In July 1766, John Adams noted in his diary that his clerk had brought a “curious Volume” to his attention, a “Collection of Pamphlets published in the memorable Year 1640,” from which he recorded twenty-nine titles. The particular book Adams held in his hands has been lost, but the individual pamphlets he listed form a bridge from his revolutionary moment (the Stamp Act Crisis still fresh in his mind) to events that prompted New England’s puritan emigrants to flee their native land. Detailing objections to ministerial corruption, church government, and ecclesiastical conformity, the pamphlets, Michelle Orihel observes, offer an occasion for reflecting on how the puritan experience of tyranny may have shaped eighteenth-century colonial opposition to British imperial authority, especially in New England.
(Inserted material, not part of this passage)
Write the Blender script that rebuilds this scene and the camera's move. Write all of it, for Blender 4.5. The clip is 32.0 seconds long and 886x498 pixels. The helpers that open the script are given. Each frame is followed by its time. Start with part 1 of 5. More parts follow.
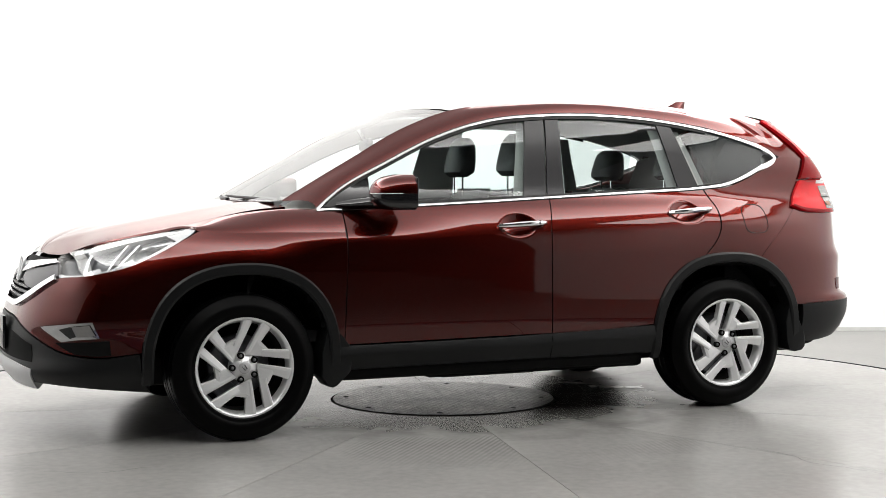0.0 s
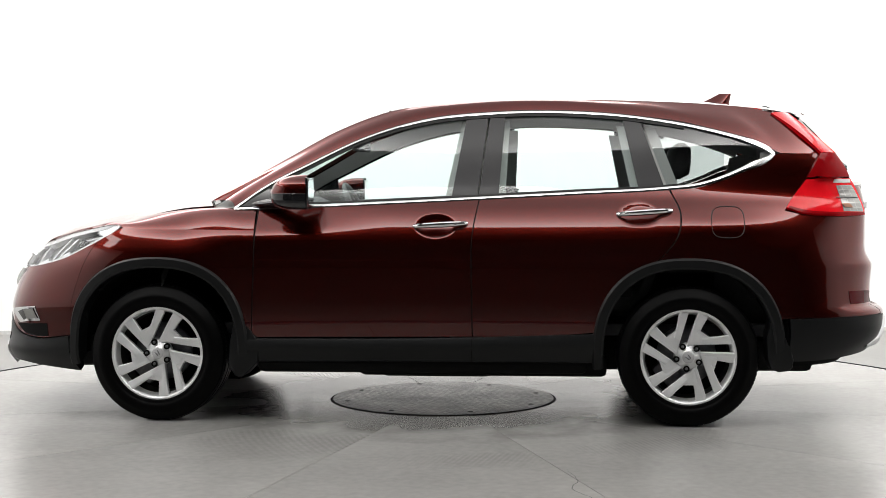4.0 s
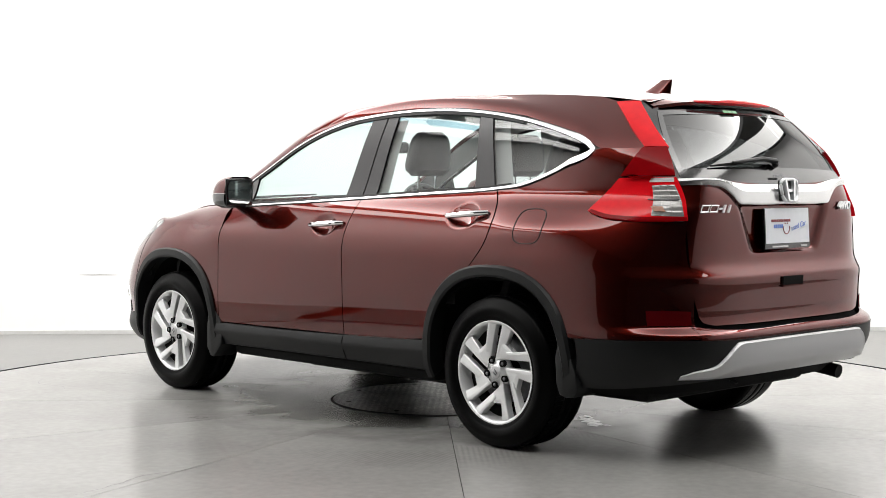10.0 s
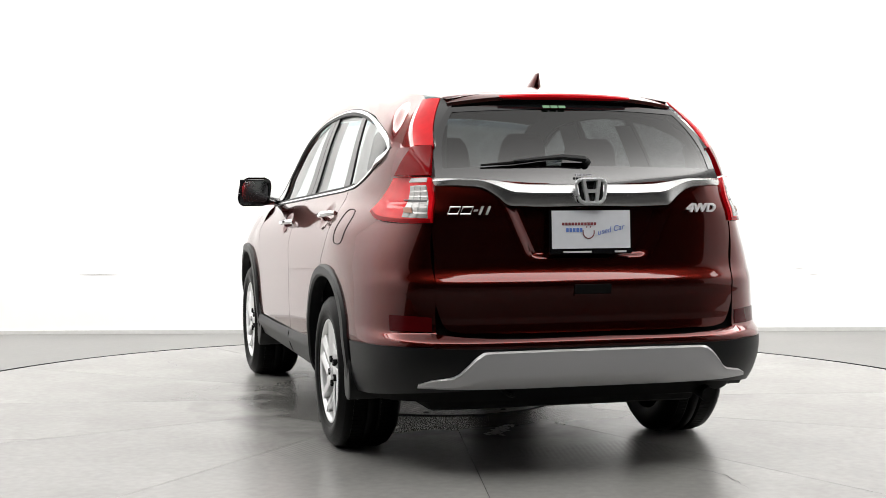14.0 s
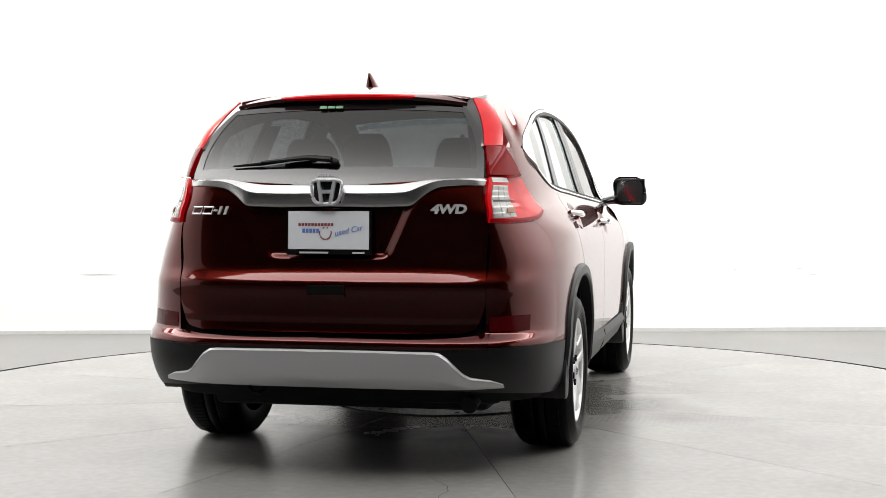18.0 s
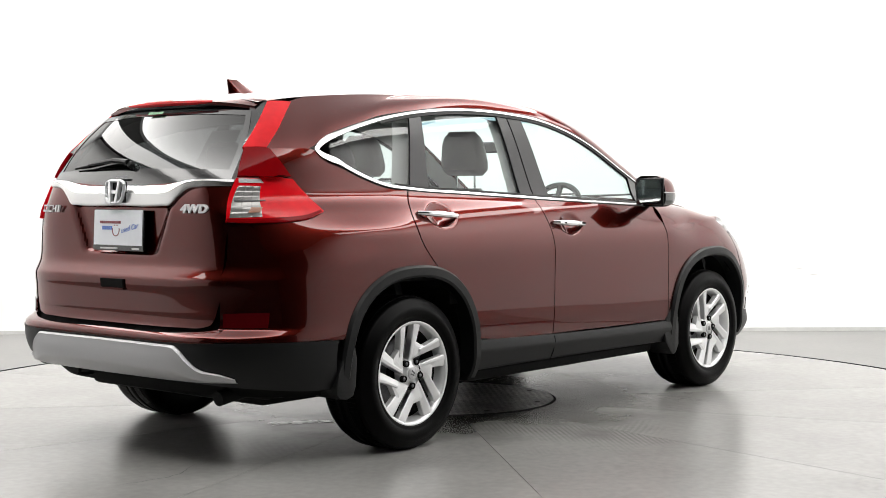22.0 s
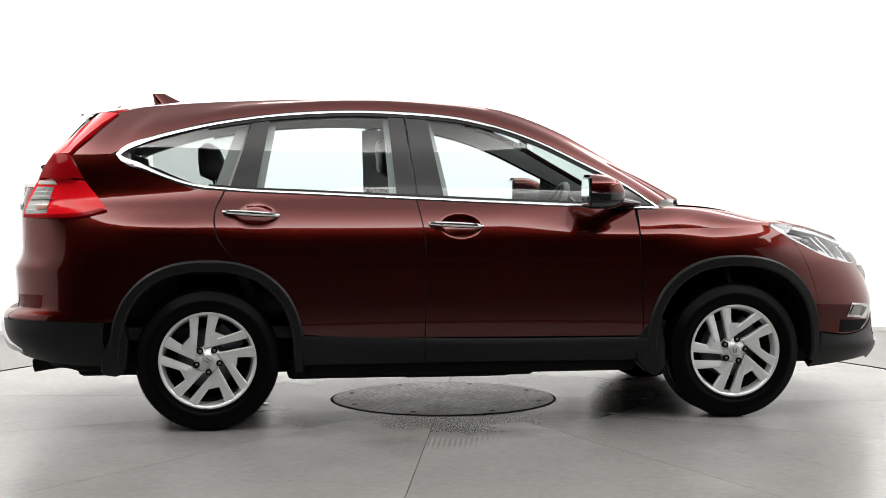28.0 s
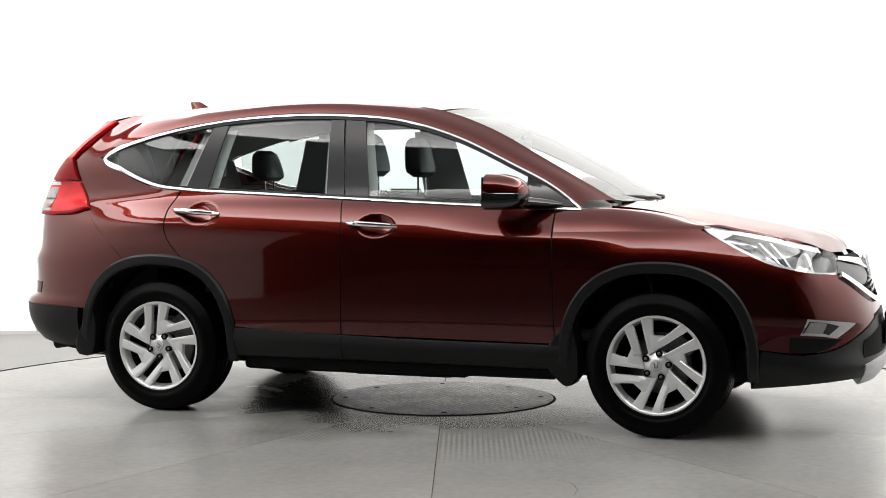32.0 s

In August 1758, Benjamin Mecom, Benjamin Franklin’s nephew, published “A Letter from Father Abraham.” Despite the family connection, editors and authors have been reluctant to attribute the publication definitively to Franklin. Kevin Slack has carefully reconstructed the piece, including its extensive borrowings, to give readers the fullest possible criteria on which to base their decision. And finally, Laurie Hochstetler outlines changing matrimonial practices in pre-Revolutionary Massachusetts, concluding, surprisingly, that a return to Anglican traditions actually signaled colonial solidarity and a reinvigorated Puritan piety, a subtle social rebuke of the Crown and its church.
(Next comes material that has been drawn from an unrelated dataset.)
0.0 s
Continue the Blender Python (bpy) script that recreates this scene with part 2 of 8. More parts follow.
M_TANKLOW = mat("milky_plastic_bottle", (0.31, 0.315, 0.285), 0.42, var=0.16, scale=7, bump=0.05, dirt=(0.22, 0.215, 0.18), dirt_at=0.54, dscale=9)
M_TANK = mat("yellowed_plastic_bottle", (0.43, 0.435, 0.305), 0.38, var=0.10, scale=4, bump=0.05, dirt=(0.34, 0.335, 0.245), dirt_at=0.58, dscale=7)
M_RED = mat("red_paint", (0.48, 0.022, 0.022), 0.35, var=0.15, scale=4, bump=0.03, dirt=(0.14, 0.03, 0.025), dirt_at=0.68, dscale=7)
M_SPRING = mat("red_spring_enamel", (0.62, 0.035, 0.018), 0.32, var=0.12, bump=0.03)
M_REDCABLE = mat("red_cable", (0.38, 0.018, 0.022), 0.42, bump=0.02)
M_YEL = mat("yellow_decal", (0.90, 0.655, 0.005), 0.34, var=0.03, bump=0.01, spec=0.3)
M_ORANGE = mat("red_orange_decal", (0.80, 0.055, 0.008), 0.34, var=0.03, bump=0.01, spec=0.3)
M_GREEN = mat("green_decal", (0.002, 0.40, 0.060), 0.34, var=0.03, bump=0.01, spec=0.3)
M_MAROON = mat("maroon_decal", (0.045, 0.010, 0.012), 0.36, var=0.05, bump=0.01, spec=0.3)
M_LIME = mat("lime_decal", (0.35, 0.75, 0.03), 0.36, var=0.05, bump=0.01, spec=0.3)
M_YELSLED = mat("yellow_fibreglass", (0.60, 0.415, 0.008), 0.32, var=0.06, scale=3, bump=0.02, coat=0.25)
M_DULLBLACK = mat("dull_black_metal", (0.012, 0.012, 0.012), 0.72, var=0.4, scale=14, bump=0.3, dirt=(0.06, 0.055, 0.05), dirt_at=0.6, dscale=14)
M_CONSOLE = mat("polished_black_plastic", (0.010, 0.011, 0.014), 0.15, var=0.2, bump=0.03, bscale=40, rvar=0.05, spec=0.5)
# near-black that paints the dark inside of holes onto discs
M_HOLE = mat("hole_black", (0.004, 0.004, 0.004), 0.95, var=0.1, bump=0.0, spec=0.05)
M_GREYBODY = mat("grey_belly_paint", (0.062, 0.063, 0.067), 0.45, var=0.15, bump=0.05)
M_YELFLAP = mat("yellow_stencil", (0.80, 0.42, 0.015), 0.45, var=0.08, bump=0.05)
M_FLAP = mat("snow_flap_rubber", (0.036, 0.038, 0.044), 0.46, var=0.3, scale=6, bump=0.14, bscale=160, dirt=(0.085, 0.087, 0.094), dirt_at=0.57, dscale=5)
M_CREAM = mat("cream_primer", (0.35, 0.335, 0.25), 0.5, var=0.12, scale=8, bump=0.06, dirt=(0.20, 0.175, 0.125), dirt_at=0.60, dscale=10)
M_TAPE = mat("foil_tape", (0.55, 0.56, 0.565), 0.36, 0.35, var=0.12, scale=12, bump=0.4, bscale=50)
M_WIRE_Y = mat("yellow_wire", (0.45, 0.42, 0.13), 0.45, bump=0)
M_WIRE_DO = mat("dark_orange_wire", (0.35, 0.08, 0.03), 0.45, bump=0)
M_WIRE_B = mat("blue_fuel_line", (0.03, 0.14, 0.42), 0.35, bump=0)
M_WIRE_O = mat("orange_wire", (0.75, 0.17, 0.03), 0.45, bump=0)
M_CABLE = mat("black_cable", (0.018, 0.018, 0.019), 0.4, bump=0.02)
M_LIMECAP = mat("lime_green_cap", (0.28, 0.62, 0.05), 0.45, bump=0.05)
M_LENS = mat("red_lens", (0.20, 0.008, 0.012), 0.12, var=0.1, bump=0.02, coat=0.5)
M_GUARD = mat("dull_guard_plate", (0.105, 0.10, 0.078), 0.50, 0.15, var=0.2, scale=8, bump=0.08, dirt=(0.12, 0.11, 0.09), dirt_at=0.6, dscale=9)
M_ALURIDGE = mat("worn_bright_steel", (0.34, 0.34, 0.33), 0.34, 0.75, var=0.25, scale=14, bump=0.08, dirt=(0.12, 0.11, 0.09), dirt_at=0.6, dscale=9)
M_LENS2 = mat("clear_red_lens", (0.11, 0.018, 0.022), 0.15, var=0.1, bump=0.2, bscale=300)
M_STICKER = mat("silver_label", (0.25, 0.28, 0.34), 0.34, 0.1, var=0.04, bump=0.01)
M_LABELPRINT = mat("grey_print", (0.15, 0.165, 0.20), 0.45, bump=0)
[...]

We learned this week that our longtime editor Edmund S. Morgan has died at the age of ninety-seven. Serving on the editorial board since 1948 and as an erstwhile judge for the Walter Muir Whitehill Contest, he has dispensed his wisdom with grace and a fervent desire to encourage the rising generation of historians. Through a remarkable chain of influence, he has mentored a number of our editors and authors, who have gone on, in turn, to mentor others. We mourn his loss and celebrate his life. An In Memoriam will appear in our December 2013 issue.
Anna and I would like to thank Stephanie Rojas, who offered invaluable support this summer as NEQ’s first editorial intern.